= Marian Pastor Roces =

Filipino art critic and curator

Marian Pastor Roces is an art critic and curator based in Manila. Roces started writing art criticism in 1974 and since then she has penned numerous articles about traditional arts, museology, cultural theory, and politics. Her most recent book Gathering: Political Writing on Art and Culture (2019) is an anthology of her writings since the 1970s. Starting with her articles penned in the era of Ferdinand Marcos, "Roces has argued that art, culture, and politics are inseparable."

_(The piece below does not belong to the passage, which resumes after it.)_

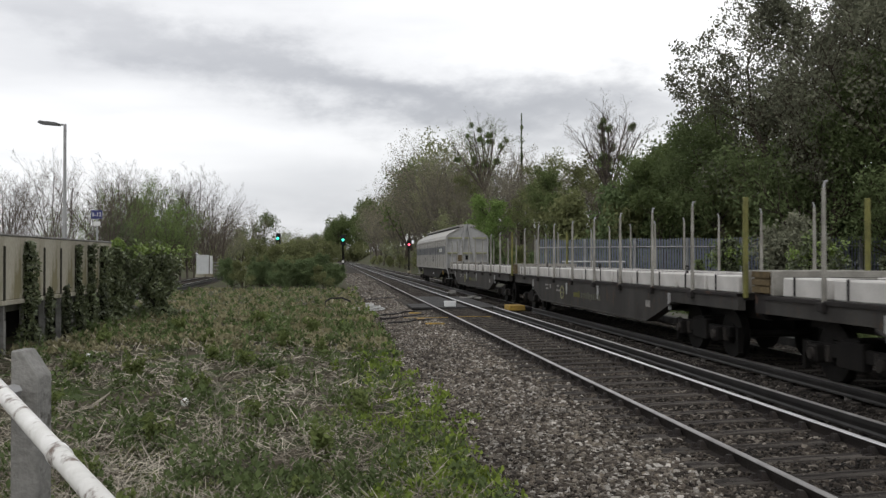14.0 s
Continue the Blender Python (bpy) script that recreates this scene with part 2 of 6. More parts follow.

Roces acted as the director and curator of several museums, including Museo Ng Kalinangang Pilipino (Museum of Philippine Humanities), Museum of a History of Ideas at University of the Philippines, Yuchengco Museum, Museo Marino, and Museum of Contemporary Art and Design in Manila, among others. In the 1990s, she worked to create a global inventory of cultural heritage artefacts of the Philippines, which are in private and museum collections outside of the Philippines.

== Books ==
Marian Pastor Roces has several books, including Fabrics of life (1985) and Sinaunang Habi: Philippine Ancestral Weave (1991) about her long-term research on textile traditions in Southeast Asia, as well as Puntóng Batangan: katwiran at dilà dine sa Batangas City (2006) about the oral language of Batangas Tagalog.

She contributed to numerous publications, including Sinaunang habi: Philippine ancestral weave (1991); Espiritu Santi: The Strange Life and Even Stranger Legacy of Santiago Bose (2003); Over Here: International Perspectives on Art and Culture (2004); Philippines. Art, Identity and Post-colonial Discourse (2008); The Biennial Reader: An Anthology on Large-Scale Perennial Exhibitions of Contemporary Art (2010); Philippines: an archipelago of exchange (2013); and InFlux: Contemporary Art in Asia (2013). Her writings appeared in many exhibition catalogues such as Piglas: Art At The Crossroads (1986); The Sensuous Eye (1987); Ex-change: Manila-Berlin (1988); Contemporary Art in Asia: Traditions/Tensions (1996); Simryn Gill: Body Politic (1997); Text & Subtext: Contemporary Art and Asian Woman (2000); Zero-in: private art, public lives (2002); Site + Sight: Translating Cultures (2003); Science Fictions (2003); and Ctrl+P (No.5) (2007), among others.

Published in 2019, her most recent book is titled Gathering: Political Writing on Art and Culture. This publication features a selection of her writings ranging from a 1974 article about photography to a 2018 keynote lecture about the intersection of conceptual art and authoritarianism in the Philippines. The title of the book refers to a 1991 article where she creates a dialogue between her theoretical writing that draws on an exhibition and a discussion of artworks by Beth Jackson, past curator at Griffith University Art Museum, Brisbane.